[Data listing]
-------------------------
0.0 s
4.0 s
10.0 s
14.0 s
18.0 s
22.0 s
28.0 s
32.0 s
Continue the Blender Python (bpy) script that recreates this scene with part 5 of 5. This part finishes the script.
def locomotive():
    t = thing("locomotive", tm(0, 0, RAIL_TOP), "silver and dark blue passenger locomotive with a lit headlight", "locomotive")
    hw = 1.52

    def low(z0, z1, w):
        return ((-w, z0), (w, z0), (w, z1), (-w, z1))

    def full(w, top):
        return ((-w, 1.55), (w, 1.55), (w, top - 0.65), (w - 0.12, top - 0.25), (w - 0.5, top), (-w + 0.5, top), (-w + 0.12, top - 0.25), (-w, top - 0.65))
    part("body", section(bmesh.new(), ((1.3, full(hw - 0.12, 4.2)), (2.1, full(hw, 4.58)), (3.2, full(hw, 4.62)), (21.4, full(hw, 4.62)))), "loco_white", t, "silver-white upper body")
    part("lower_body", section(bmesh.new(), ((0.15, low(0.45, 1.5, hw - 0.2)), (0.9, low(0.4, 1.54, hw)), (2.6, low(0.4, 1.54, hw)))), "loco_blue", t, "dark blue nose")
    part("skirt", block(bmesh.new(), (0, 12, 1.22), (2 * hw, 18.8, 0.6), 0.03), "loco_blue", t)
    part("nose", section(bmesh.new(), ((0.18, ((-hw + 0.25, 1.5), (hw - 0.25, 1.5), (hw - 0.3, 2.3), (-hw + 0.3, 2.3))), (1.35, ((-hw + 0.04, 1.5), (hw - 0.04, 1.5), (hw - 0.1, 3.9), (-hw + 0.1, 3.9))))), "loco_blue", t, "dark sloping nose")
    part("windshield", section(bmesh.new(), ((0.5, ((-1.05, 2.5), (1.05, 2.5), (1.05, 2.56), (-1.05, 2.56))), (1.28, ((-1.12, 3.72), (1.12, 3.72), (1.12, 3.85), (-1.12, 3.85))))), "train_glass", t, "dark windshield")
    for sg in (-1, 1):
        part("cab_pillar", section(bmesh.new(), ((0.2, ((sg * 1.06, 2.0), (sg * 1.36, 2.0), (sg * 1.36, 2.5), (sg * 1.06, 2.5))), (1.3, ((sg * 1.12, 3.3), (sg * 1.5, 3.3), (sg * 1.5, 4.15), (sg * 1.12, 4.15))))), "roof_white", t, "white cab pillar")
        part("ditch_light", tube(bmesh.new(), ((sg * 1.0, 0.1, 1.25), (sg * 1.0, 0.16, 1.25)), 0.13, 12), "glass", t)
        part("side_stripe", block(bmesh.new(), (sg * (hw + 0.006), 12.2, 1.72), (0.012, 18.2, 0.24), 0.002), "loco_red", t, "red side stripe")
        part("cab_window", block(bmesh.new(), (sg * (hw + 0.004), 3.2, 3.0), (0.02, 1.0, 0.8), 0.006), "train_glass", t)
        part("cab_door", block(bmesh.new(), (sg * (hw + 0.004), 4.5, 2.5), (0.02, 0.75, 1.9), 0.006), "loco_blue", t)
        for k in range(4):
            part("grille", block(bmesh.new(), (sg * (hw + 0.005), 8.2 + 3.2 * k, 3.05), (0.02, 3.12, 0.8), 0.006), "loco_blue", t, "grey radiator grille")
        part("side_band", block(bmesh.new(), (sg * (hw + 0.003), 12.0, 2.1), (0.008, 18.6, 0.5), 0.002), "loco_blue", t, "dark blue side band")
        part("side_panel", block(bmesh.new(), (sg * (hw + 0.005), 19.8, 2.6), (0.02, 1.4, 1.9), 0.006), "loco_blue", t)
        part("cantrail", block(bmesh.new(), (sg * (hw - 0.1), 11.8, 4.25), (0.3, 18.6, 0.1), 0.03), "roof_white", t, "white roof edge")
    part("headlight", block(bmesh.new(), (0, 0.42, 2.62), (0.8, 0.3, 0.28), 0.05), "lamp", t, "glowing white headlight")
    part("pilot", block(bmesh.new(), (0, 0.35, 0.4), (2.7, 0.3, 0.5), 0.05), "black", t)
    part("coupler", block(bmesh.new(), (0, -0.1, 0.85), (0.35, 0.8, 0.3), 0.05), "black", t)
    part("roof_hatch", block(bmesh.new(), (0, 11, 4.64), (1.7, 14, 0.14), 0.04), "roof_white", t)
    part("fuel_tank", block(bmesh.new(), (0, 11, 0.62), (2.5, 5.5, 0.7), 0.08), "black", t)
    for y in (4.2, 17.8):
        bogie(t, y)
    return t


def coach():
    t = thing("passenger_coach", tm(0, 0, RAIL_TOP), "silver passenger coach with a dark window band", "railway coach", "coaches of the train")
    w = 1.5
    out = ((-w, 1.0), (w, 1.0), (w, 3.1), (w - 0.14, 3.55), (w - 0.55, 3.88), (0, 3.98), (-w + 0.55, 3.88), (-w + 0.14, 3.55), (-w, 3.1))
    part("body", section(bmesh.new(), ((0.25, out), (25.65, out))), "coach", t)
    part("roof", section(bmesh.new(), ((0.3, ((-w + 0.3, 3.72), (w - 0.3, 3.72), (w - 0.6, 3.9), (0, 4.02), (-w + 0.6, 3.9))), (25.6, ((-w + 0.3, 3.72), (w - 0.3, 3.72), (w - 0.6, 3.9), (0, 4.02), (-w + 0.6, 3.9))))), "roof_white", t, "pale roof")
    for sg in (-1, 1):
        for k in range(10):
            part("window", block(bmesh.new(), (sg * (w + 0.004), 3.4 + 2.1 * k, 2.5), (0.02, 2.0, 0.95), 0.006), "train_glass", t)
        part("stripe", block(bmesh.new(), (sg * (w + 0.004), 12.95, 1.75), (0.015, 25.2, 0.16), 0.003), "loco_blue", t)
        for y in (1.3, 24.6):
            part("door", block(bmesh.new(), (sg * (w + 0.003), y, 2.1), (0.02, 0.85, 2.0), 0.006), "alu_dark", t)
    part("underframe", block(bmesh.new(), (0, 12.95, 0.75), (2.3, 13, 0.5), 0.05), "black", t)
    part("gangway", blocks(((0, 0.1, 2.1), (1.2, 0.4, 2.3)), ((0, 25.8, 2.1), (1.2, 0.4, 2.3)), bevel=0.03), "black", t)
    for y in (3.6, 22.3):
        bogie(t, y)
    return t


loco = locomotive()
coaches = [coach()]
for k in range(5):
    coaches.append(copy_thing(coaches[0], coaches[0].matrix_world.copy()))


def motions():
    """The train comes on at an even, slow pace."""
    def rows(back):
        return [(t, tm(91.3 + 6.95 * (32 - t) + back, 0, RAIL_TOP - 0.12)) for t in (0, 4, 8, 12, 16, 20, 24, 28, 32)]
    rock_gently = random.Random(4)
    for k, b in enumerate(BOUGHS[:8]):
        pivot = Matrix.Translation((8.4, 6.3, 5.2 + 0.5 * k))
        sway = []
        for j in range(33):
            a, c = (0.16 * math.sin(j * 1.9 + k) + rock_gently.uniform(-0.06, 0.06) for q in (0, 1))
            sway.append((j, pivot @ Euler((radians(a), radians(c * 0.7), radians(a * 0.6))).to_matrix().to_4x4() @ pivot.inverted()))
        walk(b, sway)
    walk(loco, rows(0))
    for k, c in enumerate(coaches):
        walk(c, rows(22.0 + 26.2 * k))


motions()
-------------------------
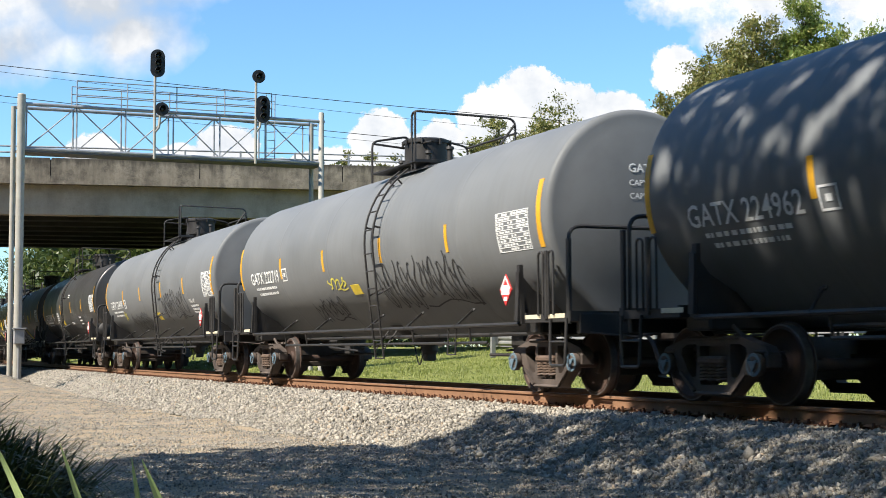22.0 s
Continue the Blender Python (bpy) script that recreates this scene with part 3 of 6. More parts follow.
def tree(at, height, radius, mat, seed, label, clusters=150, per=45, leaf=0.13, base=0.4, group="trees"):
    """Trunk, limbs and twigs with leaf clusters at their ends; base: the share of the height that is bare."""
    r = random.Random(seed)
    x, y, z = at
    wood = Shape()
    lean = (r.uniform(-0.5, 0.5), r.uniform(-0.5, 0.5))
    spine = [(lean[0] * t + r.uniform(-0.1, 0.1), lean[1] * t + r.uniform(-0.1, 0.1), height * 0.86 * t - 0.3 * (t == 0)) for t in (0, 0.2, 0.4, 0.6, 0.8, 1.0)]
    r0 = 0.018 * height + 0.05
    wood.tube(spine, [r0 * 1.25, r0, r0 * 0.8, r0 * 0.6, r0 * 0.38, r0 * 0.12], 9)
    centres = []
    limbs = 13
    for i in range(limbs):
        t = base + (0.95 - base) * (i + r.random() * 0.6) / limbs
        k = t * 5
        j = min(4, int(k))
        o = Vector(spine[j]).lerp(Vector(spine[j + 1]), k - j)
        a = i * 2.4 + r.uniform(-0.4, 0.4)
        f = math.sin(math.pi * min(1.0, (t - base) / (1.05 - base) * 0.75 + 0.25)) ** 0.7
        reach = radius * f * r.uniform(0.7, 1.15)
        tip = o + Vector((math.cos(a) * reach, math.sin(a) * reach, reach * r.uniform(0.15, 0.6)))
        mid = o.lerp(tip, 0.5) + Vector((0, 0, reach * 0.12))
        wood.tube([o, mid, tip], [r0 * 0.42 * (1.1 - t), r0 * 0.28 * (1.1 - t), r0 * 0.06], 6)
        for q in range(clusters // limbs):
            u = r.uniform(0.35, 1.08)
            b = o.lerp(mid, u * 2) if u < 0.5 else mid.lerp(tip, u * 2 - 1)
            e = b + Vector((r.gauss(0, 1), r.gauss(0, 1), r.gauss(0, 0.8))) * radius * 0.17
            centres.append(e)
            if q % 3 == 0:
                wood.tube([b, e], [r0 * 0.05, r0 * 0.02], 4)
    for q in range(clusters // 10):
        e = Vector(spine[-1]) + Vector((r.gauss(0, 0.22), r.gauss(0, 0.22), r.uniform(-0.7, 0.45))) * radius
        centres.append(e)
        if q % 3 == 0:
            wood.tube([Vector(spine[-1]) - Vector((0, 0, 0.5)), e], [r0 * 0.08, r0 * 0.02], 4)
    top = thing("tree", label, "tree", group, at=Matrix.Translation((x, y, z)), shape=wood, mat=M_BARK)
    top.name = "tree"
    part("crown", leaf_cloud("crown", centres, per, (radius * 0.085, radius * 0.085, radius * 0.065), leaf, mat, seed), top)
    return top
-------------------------
# The request:
Which lines of the data above contain "Python"? Copy each one.

# Full answer:
Continue the Blender Python (bpy) script that recreates this scene with part 5 of 5. This part finishes the script.
Continue the Blender Python (bpy) script that recreates this scene with part 3 of 6. More parts follow.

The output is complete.